Unsurprisingly, a number of possibilities have been cited to explain these interludes of harmony among horror. Music, especially classical music, transcends the narrow boundaries of entertainment. It is a code for the most enduring, civilizing values: freedom, liberty, humanity et al find expression in these lilting, uplifting concertos. As with all ciphers, the messaging is layered. The argument that the preference for Bach, as opposed to, say, Tchaikovsky, is, in fact, a message from the people of Ukraine to Vladimir Putin that the country endorses an organic relationship with West Europe as opposed to an aggressive Russia in spite of a shared history cannot be dismissed. These concerts, among bloodied, torn cities, inside bomb shelters, amidst unprecedented paucity of the basic needs of sustenance, are also an expression of fortitude: that humanity, in spite of its fundamental flaws and follies, also retains the ability to rebuild from ruin, spot light in darkness, mobilize a sense of community in a fractured land.

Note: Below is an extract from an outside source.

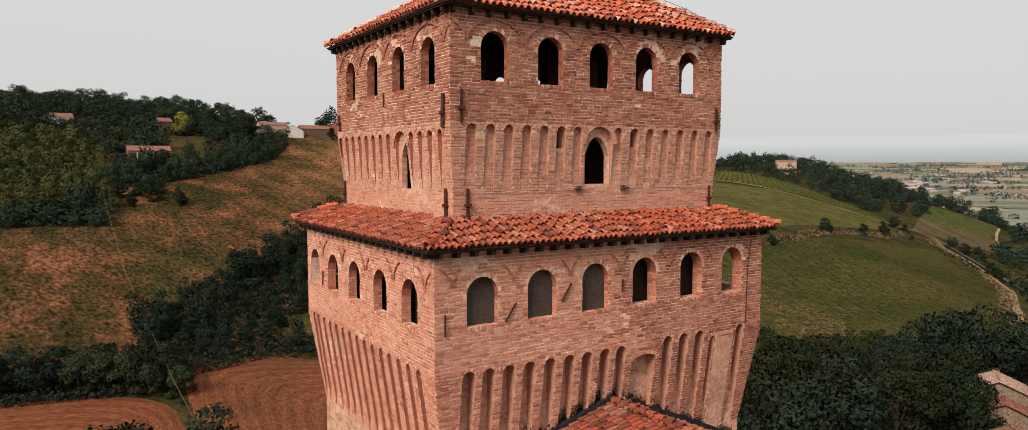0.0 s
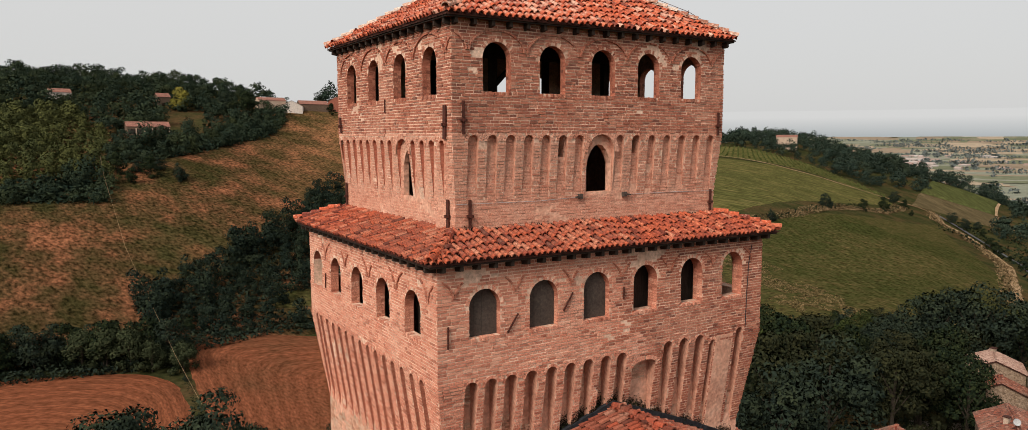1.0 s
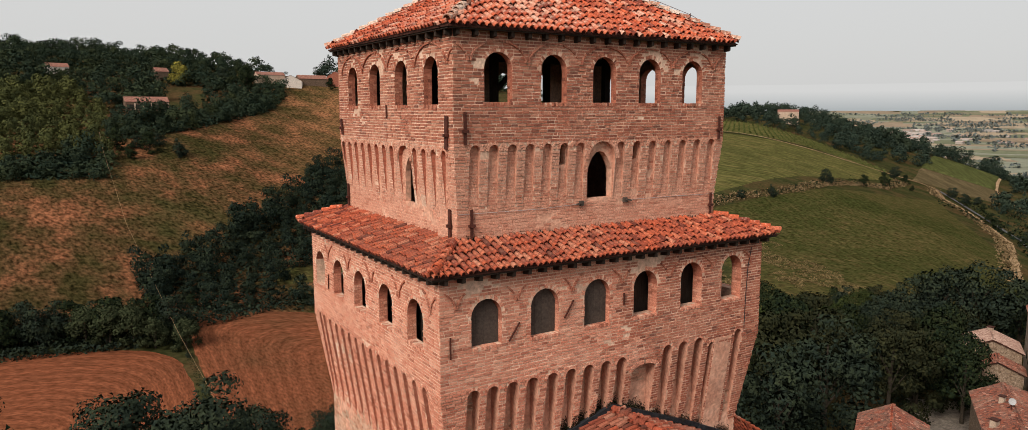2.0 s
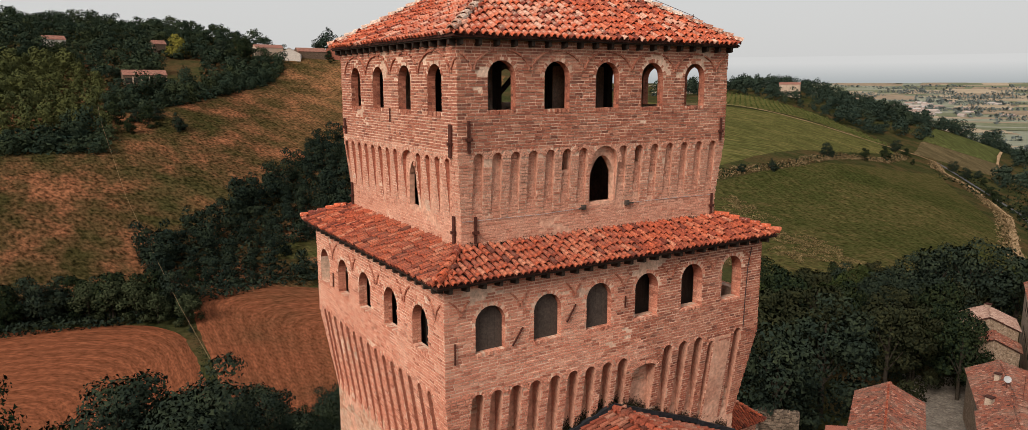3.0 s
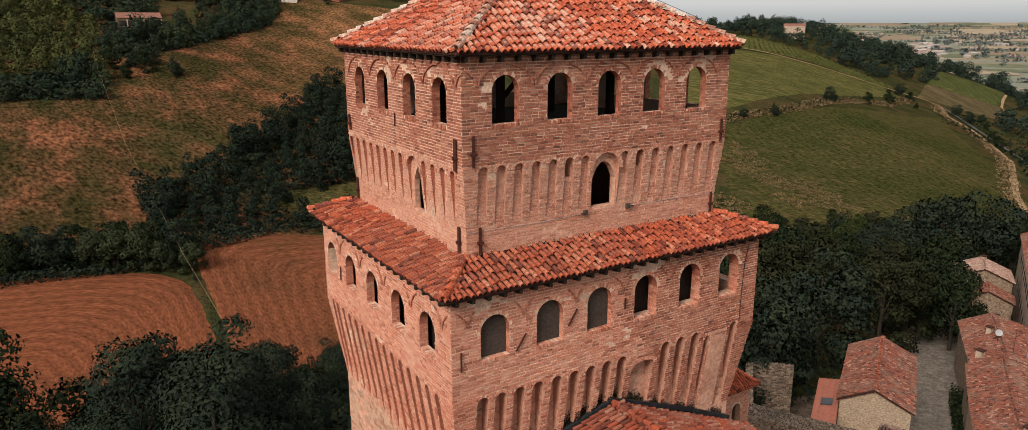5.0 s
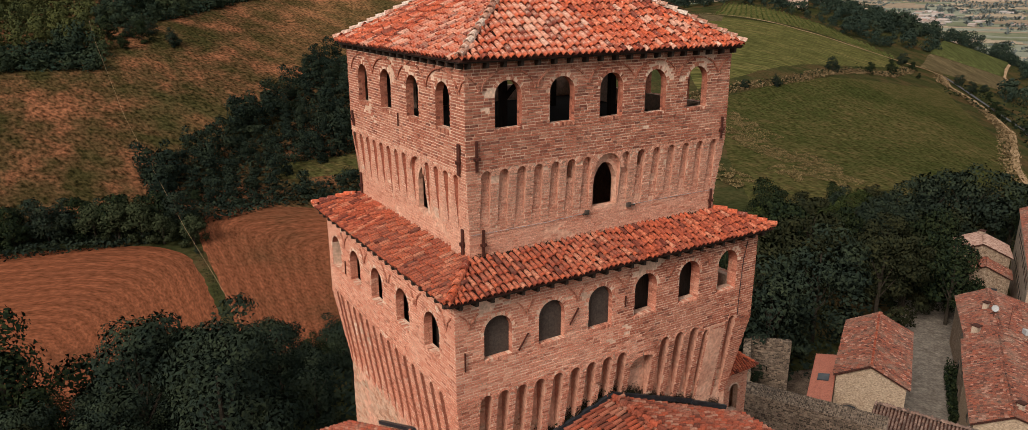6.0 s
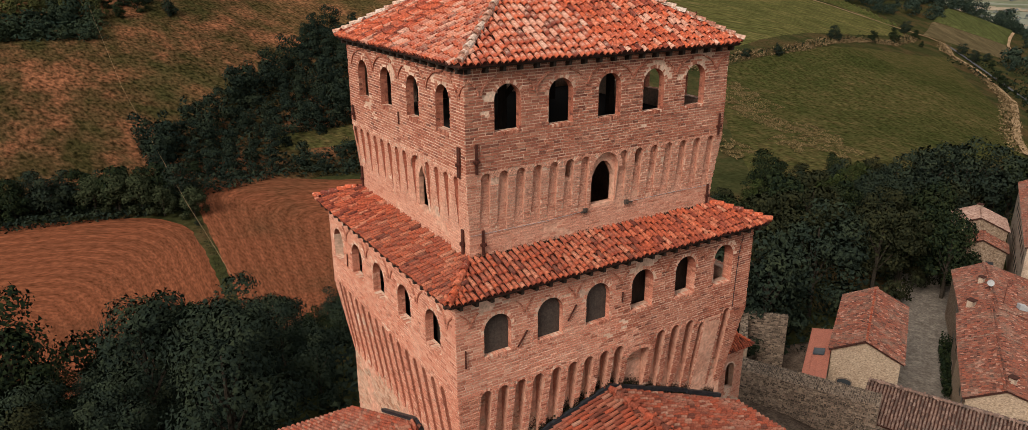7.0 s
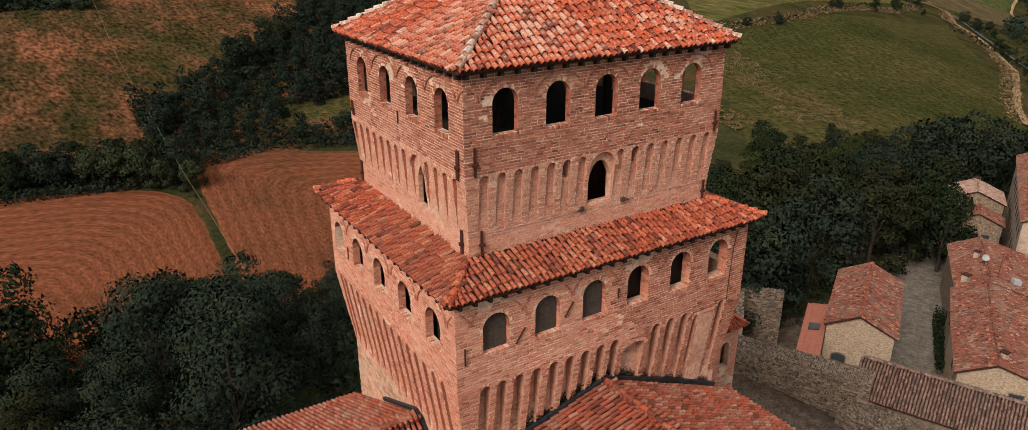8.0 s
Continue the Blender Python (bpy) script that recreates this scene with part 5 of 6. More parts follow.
# and behind two lower front arches, where the gallery lies in shade
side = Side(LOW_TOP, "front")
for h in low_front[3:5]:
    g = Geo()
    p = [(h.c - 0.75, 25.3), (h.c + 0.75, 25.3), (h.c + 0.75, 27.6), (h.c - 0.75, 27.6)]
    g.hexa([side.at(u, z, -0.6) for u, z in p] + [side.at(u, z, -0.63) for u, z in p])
    part("plank_screen", g, M_WOOD, tower, "dark sheet added to imitate the shade inside the arch")

# decorative brick arcs between the gallery arches
def arcs(block, which, centres, spring, radius, top, span=84, wide=0.045, mat=None):
    side = Side(block, which)
    bricks = Geo()
    for c in centres:
        for s in (-1, 1):
            g = Geo()
            n = 14
            foot = c + s * (radius - 0.03)
            if not 0.12 < foot < side.w - 0.12:
                continue
            pt = lambda a, r, q: side.at(c + s * math.cos(a) * r, spring + math.sin(a) * (r - radius + top - spring), q)
            turn = [radians(5 + span * (rng.uniform(0.6, 1.1) if span < 50 else 1.0) / n * i) for i in range(n + 1)]
            turn.sort()
            turn = [a for a in turn if 0.02 < c + s * math.cos(a) * radius < side.w - 0.02]
            for a in turn:
                w = wide + 0.012 * noise.noise(Vector((c * 7 + a * 5, spring, s)))
                g.v += [pt(a, radius - w, -0.01), pt(a, radius - w, 0.05), pt(a, radius, 0.05), pt(a, radius, -0.01)]
            m = len(turn)
            ring = g.v
            for i in range(m - 1):
                a, b = [Vector(p) for p in ring[i * 4:i * 4 + 4]], [Vector(p) for p in ring[i * 4 + 4:i * 4 + 8]]
                if rng.random() < 0.08:
                    continue
                e, d = [p.lerp(q, 0.06) for p, q in zip(a, b)], [p.lerp(q, 0.93) for p, q in zip(a, b)]
                o = [e[1], e[2], d[2], d[1], e[0], e[3], d[3], d[0]]
                bricks.hexa(o if s > 0 else [o[k] for k in (1, 0, 3, 2, 5, 4, 7, 6)])
    part("arc_bricks", bricks, mat or M_BRICK, tower, "thin blind arcs of brick under the eaves", kind="stuff")


arcs(UP_TOP, "front", [9.80 - 8.5 - 1.72] + [h.c for h in up_front] + [18.36 - 8.5], 33.06, 0.85, 33.66)
arcs(UP_TOP, "left", [h.c for h in up_left] + [25.05 - 15.9], 32.98, 0.97, 33.64)
arcs(LOW_TOP, "front", [7.2 - 7.62] + [h.c for h in low_front], 27.02, 0.87, 27.66, 49.9, 0.040)
arcs(LOW_TOP, "left", [h.c for h in low_left] + [10.6], 26.86, 0.97, 27.62, 49.9, 0.045)

# ---- tile roofs ----
def tile_form(segs, length, r0, r1, thick):
    """One barrel tile: along +y uphill, open below."""
    g = Geo()
    ring = lambda r, y, z: [(math.cos(math.pi * k / segs) * r, y, math.sin(math.pi * k / segs) * r * 1.35 + z) for k in range(segs + 1)]
    a, b, c = ring(r0, 0, 0.065), ring(r1, length, 0.012), ring(r0 - thick, 0, 0.065)
    g.v = a + b + c
    n = segs + 1
    for k in range(segs):
        g.f.append((k + 1, k, k + n, k + 1 + n))
        g.f.append((k, k + 1, k + 1 + 2 * n, k + 2 * n))
    return g


def tile_slope(rng, eave0, eave1, up, keep, gap=0.225, row=0.34, segs=5, rise=6.0, jitter=1.0):
    """Matrices of the tiles of one slope. eave0 to eave1: the eave; up: the way uphill; keep(p): whether a tile belongs there."""
    e0, e1, up = Vector(eave0), Vector(eave1), Vector(up).normalized()
    along = (e1 - e0).normalized()
    nor = along.cross(up).normalized()
    n = int((e1 - e0).length / gap)
    out = []
    for i in range(n):
        first = rng.uniform(0.4, 1.0) * row
        for k, run in enumerate([0.0] + [first + row * j for j in range(int(rise / row) + 1)]):
            p = e0 + along * (gap * (i + 0.5)) + up * (run - 0.04)
            if run > rise - 0.12 or not keep(p + up * 0.15):
                continue
            p += along * rng.uniform(-0.016, 0.016) * jitter + up * rng.uniform(-0.03, 0.03) * jitter + nor * (rng.uniform(0, 0.014) - (0.018 if k == 0 else 0.0))
            m = Matrix((along, up, nor)).transposed().to_4x4()
            m.translation = p
            out.append(m @ Matrix.Rotation(rng.uniform(-0.06, 0.06) * jitter, 4, "Z"))
    return out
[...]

There is, of course, the larger — critical — question. Is the artist a political figure? Apart from global exponents, several Russian artists — they reign supreme in the realms of ballet, classical music and theatre — have spoken out against Mr Putin’s perversities. Or should the arts aim to remain ‘pure’ — sanitized? — untouched by the periodic blemishes of mankind? The genesis of human imagination, the fire that kindles artistic vision and sensibilities, lies in lived experiences. In that sense, no art or artist is apolitical. Art’s tryst with justice would be ruptured by its complicity with neutrality. The rising notes of the violins in Kharkiv are a reminder to all artists of their august responsibility.